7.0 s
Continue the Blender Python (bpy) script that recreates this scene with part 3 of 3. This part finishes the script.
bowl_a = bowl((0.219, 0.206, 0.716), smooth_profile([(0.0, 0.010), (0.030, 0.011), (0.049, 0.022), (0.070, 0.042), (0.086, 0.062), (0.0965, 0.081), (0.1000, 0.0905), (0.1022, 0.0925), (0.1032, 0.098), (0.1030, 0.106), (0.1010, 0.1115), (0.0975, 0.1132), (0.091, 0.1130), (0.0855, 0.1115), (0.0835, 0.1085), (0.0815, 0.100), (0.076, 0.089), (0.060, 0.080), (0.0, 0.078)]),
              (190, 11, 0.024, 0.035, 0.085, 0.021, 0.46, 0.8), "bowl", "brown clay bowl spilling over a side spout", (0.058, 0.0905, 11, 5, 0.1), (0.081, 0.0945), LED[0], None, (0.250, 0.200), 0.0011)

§

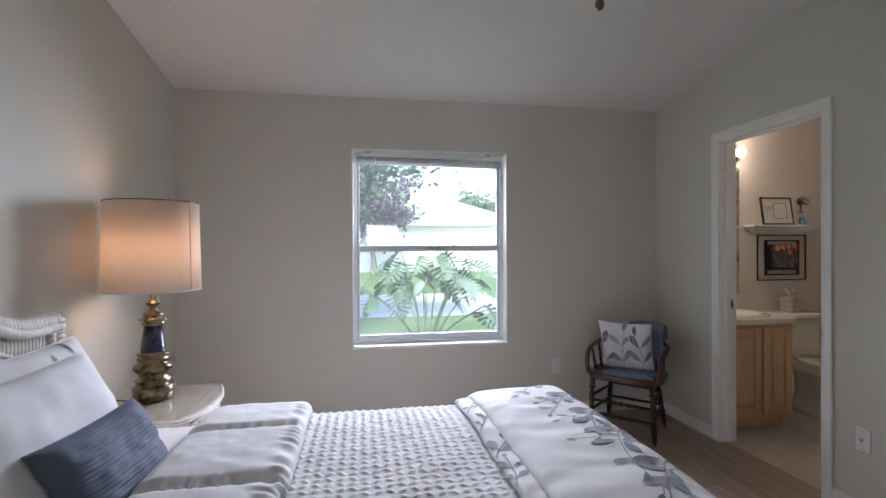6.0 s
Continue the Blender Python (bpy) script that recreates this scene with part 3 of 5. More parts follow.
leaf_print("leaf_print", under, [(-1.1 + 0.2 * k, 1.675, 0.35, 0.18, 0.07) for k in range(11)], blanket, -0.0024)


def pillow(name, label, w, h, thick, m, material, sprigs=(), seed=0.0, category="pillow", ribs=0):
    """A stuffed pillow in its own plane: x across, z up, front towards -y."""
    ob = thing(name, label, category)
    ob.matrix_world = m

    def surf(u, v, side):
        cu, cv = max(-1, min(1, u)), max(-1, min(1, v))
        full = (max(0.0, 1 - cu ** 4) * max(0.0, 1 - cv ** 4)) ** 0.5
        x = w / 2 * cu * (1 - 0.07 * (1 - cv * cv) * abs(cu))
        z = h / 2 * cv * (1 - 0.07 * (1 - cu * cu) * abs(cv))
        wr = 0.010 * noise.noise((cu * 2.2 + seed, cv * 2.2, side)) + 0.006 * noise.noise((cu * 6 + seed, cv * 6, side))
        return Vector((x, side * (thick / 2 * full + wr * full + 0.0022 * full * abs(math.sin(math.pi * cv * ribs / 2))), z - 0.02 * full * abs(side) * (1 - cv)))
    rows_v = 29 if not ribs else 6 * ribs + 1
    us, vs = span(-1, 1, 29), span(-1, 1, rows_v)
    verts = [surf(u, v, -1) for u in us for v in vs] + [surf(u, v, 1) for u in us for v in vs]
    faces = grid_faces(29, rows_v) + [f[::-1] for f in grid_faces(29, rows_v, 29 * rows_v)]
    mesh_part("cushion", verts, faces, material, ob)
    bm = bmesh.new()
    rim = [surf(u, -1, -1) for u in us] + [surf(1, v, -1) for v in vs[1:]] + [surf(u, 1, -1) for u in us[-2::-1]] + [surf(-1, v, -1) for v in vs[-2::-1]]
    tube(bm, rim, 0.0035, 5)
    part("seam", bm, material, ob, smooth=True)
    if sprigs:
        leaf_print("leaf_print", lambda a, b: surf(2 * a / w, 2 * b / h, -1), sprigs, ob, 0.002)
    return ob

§

# Work to do:
The line containing "More parts follow." opens the part, and the line containing "ob.matrix_world = m" closes it. Output that part exactly, with both, and only that.

# Result of this task:
Continue the Blender Python (bpy) script that recreates this scene with part 3 of 5. More parts follow.
leaf_print("leaf_print", under, [(-1.1 + 0.2 * k, 1.675, 0.35, 0.18, 0.07) for k in range(11)], blanket, -0.0024)


def pillow(name, label, w, h, thick, m, material, sprigs=(), seed=0.0, category="pillow", ribs=0):
    """A stuffed pillow in its own plane: x across, z up, front towards -y."""
    ob = thing(name, label, category)
    ob.matrix_world = m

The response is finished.